The funds, the Trust for Short-Term U.S. Government Securities and the Trust for U.S. Treasury Obligations, are noload diversified investment companies that invest solely in U.S. securities through repos and direct purchases.

In a typical repo transaction, the trusts buy government securities such as bonds and Treasury notes from a dealer and agree to sell them back at a higher price in the future. The resale back to the dealer includes interest for the time the trusts hold the securities, which can be a short as one day.

The interest paid to the trusts usually is less than that earned on the underlying securities, with the difference representing the dealer's profit margin.

The dealer normally does such deals to get cash, while funds such as the trusts use the securities for an investment or some other trading purpose.

Loewenstein argued that taxing repurchase agreements amounts to illegal taxation of underlying government securities that results in raising government borrowing costs. The Nebraska Supreme Court ultimately accepted that argument in a 1993 ruling that struck down the state tax.

Federal law bars state taxation if federal obligations must be considered, either directly or indirectly, in computing the tax, the high court said.

After examining the typical repo transaction used by the trusts, the high court concluded that even though Nebraska admittedly considered interest in computing its tax, the trusts did not earn either coupon or discount interest on the federal securities.

Individual repos may involve a mix of U.S. securities with varying maturities and yields, but the trusts earn interest from dealers at an agreed-upon rate that is not based on any of these yields, the court said.

"Rather, in economic reality, the trusts receive interest on cash they have lent to the seller-borrower" dealer, the court said. The federal securities are involved as "collateral" for these loans, it said.

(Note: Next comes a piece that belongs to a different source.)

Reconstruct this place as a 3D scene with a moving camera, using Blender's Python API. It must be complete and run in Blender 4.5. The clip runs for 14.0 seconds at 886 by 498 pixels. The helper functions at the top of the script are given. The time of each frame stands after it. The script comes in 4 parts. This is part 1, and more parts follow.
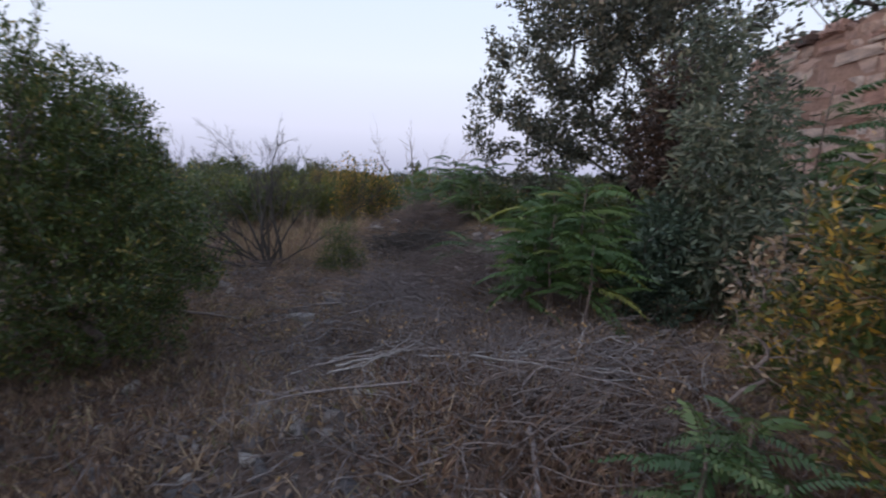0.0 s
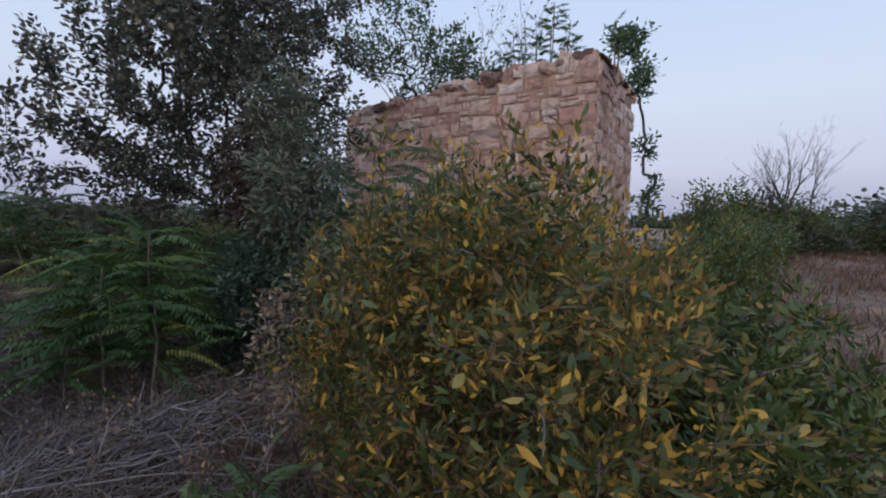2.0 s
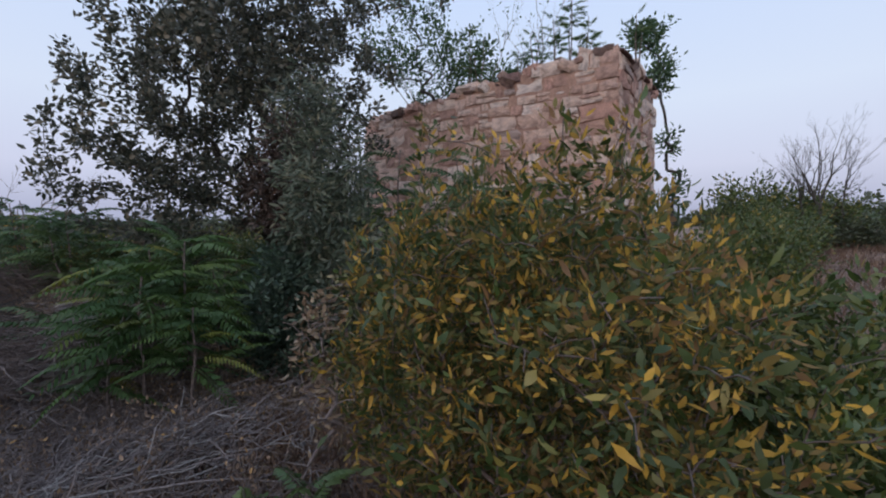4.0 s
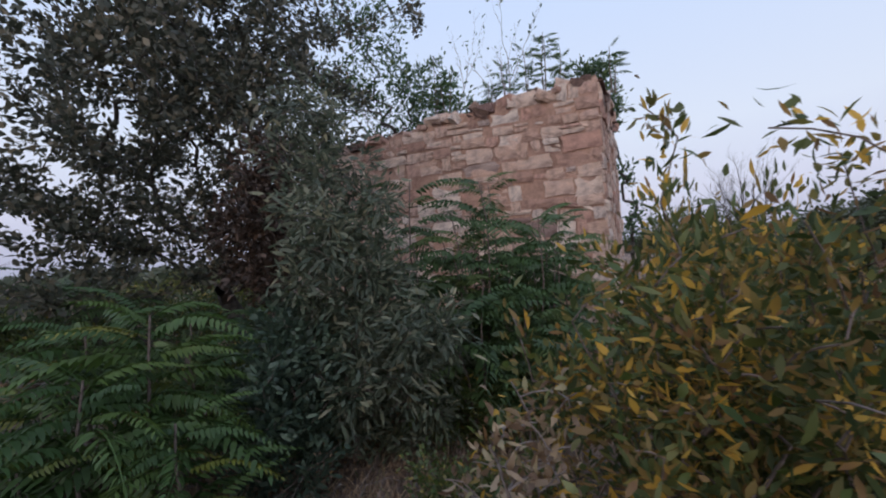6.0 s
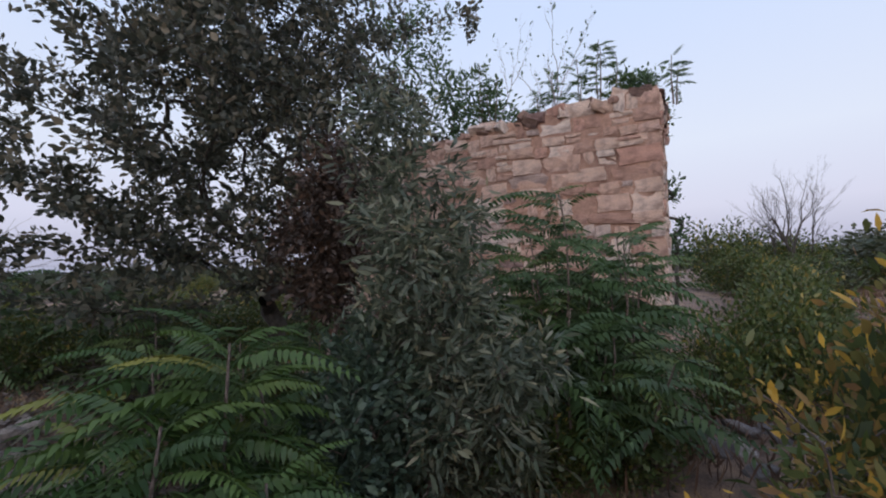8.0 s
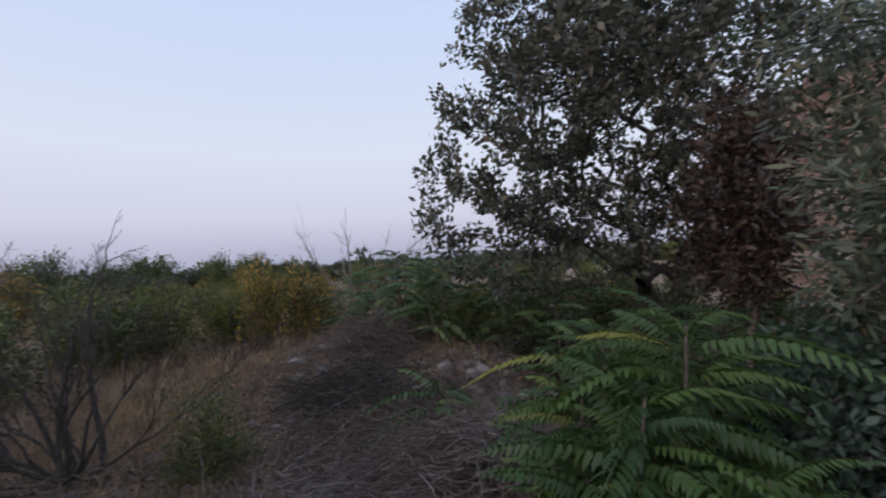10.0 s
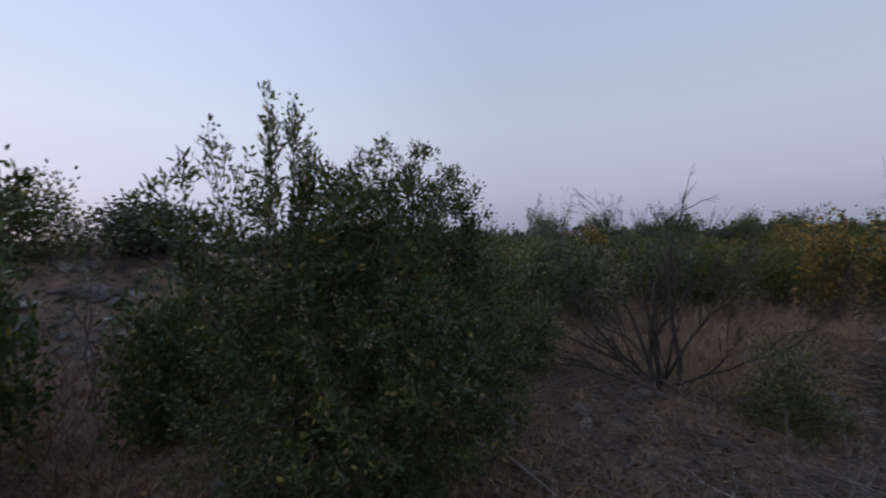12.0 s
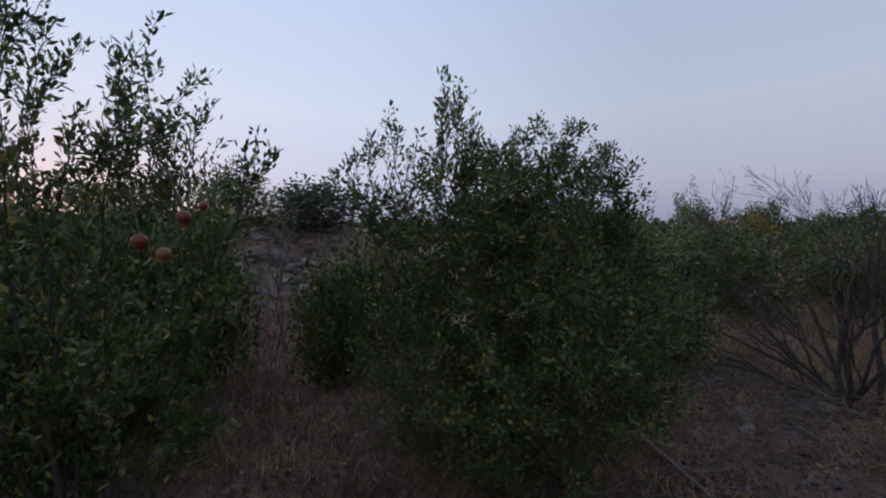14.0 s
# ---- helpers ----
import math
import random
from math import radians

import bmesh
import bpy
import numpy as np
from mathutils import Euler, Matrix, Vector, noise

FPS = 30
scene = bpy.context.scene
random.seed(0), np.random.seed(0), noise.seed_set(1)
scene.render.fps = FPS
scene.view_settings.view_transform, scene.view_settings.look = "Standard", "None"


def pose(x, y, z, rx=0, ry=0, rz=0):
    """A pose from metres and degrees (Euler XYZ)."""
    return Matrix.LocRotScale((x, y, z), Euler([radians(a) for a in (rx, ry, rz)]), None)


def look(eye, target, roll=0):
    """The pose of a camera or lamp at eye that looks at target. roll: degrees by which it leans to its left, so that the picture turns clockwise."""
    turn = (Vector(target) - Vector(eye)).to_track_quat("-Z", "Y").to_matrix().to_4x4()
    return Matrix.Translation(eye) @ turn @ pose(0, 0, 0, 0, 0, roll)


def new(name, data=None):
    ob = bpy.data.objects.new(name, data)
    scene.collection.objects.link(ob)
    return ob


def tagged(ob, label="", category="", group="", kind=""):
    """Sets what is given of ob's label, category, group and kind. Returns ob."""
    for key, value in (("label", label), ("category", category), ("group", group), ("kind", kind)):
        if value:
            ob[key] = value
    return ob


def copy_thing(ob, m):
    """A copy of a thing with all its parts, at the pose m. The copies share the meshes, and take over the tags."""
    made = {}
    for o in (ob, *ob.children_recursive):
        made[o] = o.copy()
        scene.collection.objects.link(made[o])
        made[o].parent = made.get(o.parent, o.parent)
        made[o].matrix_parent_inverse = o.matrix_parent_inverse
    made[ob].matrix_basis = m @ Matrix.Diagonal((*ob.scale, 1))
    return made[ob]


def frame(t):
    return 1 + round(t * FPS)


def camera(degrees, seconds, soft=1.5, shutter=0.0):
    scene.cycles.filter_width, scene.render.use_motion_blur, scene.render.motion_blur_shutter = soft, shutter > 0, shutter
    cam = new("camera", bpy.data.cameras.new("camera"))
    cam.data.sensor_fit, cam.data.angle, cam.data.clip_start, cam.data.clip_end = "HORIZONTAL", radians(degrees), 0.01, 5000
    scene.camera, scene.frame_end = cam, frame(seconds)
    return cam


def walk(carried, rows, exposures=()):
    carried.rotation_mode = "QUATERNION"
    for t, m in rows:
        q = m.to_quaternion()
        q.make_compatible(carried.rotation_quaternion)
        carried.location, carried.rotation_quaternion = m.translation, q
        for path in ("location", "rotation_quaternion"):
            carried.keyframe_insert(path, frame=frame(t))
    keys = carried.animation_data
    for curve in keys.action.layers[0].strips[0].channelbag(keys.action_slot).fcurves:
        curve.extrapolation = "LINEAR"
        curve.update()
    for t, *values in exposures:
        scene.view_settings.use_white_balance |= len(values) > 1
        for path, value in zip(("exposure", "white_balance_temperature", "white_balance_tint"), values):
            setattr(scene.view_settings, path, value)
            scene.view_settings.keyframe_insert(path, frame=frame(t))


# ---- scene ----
# camera and walk
cam = camera(92.9, 14.0, soft=2.0, shutter=0.16)
METRES, EYE, TILT, LEAN, TURN = 5.5, 1.5, -9.3, -1.0, 0.0
ROWS = [
    (0.0, 0.0, 0.0, 0.0, 0.0, 0.0, -0.0),
    (0.5, 0.0352, 0.0112, -0.0039, -16.57, -0.73, 2.56),
    (1.0, 0.0568, 0.0047, 0.002, -26.82, -0.81, 3.54),
    (1.5, 0.0977, -0.0037, 0.01, -36.6, 0.66, 4.84),
    (2.0, 0.151, -0.0229, 0.0232, -44.27, 1.55, 5.94),
    (4.5, 0.1242, 0.0303, 0.0192, -41.61, 2.61, 7.65),
    (5.0, 0.1019, 0.1029, 0.028, -42.16, 2.6, 8.15),
    (5.5, 0.1271, 0.2111, 0.0663, -46.73, 6.44, 9.79),
    (6.0, 0.1272, 0.3036, 0.0867, -51.26, 6.1, 11.26),
    (6.5, 0.1166, 0.3951, 0.1113, -53.77, 6.65, 10.78),
    (7.0, 0.1224, 0.4197, 0.1208, -52.7, 7.41, 10.2),
    (9.5, 0.0527, 0.4906, 0.1554, -24.28, 9.09, 7.19),
    (10.0, 0.0144, 0.4998, 0.1538, -6.25, 10.5, 5.29),
    (10.5, -0.0123, 0.4939, 0.1545, 8.68, 10.59, 3.12),
    (11.0, -0.0327, 0.4806, 0.1484, 21.49, 9.21, -2.16),
    (11.5, -0.0464, 0.451, 0.1375, 39.74, 7.15, -3.83),
    (12.0, -0.0509, 0.4278, 0.1228, 56.28, 4.67, -5.72),
    (12.5, -0.0482, 0.4022, 0.1116, 72.38, 2.05, -7.86),
    (13.0, -0.0459, 0.385, 0.105, 78.19, 0.65, -9.23),
    (13.5, -0.0482, 0.3862, 0.1045, 75.0, 0.61, -9.78),
    (14.0, -0.0466, 0.3868, 0.1033, 73.01, 0.49, -8.98),
]
EXPO = [(0.0, 0.36, 6400, 10), (0.8, 0.3, 6400, 10), (1.5, 0.06, 6250, 9), (2.2, 0.0, 6150, 8), (5.0, 0.1, 6250, 8), (5.5, 0.08, 6050, 8), (6.1, 0.12, 6400, 9), (7.0, 0.15, 6450, 10), (9.5, 0.1, 6550, 10), (10.5, 0.0, 6500, 10), (11.5, -0.26, 6300, 10), (12.0, -0.42, 6250, 10), (12.5, -0.44, 6250, 10), (14.0, -0.45, 6250, 10)]
walk(cam, [(t, pose(0, 0, EYE, TILT, LEAN, TURN) @ pose(METRES * x, METRES * y, METRES * z, 90 + pitch, roll, yaw)) for t, x, y, z, yaw, pitch, roll in ROWS], EXPO)

# world: clear dusk sky, the sun just set in the west-southwest
SUN_AZ = 245.0  # compass degrees, north = +y
world = bpy.data.worlds.new("dusk_sky")
scene.world = world
world.use_nodes = True
wn, wl = world.node_tree.nodes, world.node_tree.links
wn.clear()


def wnode(kind, **inputs):
    n = wn.new(kind)
    for key, value in inputs.items():
        n.inputs[key].default_value = value
    return n


sky = wn.new("ShaderNodeTexSky")
sky.sky_type, sky.sun_disc = "NISHITA", False
sky.sun_elevation, sky.sun_rotation = radians(2.0), radians(SUN_AZ)
sky.dust_density, sky.air_density = 1.0, 1.0
coord = wn.new("ShaderNodeTexCoord")
split = wn.new("ShaderNodeSeparateXYZ")
wl.new(coord.outputs["Generated"], split.inputs[0])
ramp = wn.new("ShaderNodeValToRGB")
wl.new(split.outputs["Z"], ramp.inputs[0])
STOPS = [(0.0, (0.37, 0.40, 0.54)), (0.04, (0.44, 0.46, 0.62)), (0.11, (0.59, 0.60, 0.76)), (0.24, (0.65, 0.70, 0.84)), (0.5, (0.56, 0.66, 0.89)), (1.0, (0.46, 0.56, 0.80))]
while len(ramp.color_ramp.elements) < len(STOPS):
    ramp.color_ramp.elements.new(0.5)
for el, (at, rgb) in zip(ramp.color_ramp.elements, STOPS):
    el.position, el.color = at, (*rgb, 1)
dusk = wnode("ShaderNodeBackground", Strength=1.0)
nish = wnode("ShaderNodeBackground", Strength=0.02)
both = wn.new("ShaderNodeAddShader")
wout = wn.new("ShaderNodeOutputWorld")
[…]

The court acknowledged that repos could lose their characteristics of flexibility and liquidity if they became unavailable to investors such as municipalities. "These possibilities might develop if repos were to be characterized as secured loans for purposes of federal bankruptcy and banking law or of commercial and local government law," the court said.

"Our decision today, however, says nothing about how repos should be characterized for those purposes," the court said. An affidavit by former New York Fed official Peter Sternlight, which was submitted by Loewenstein and expressed concern about constraints on the repo market, does not apply to the Nebraska case, the court said.

The court said it found no evidence that state taxation of repos would impair the federal securities market or hurt the federal government's borrowing ability.

The court also declined to decide a question raised at oral argument -- but not in legal briefs filed at the court -- on whether Nebraska's income tax scheme lets a repo dealer claim the full federal tax exemption on the underlying federal securities in the transactions with the trusts.

If, for example, the dealer receives $100 in interest as the holder of federal securities and pays out $90 to the trusts in accordance with terms of repos involving those securities, Nebraska might give the dealer an income tax exemption worth only the $10 difference, rather than the full $100 exemption intended by Congress, Loewenstein's attorney told the court during arguments in October.

But the court said it did not grant review of that issue because it was not addressed by the Nebraska Supreme Court.

Cathy Heron, vice president and senior counsel for the Investment Company Institute, said the ruling should not result in changes to portfolio investment strategies. The court appeared to recognize the conduit nature of mutual funds, which pass investment income on to their shareholders, and that taxation of dividends depends on whether the dividend came from federal obligation interest or repo interest, Heron said.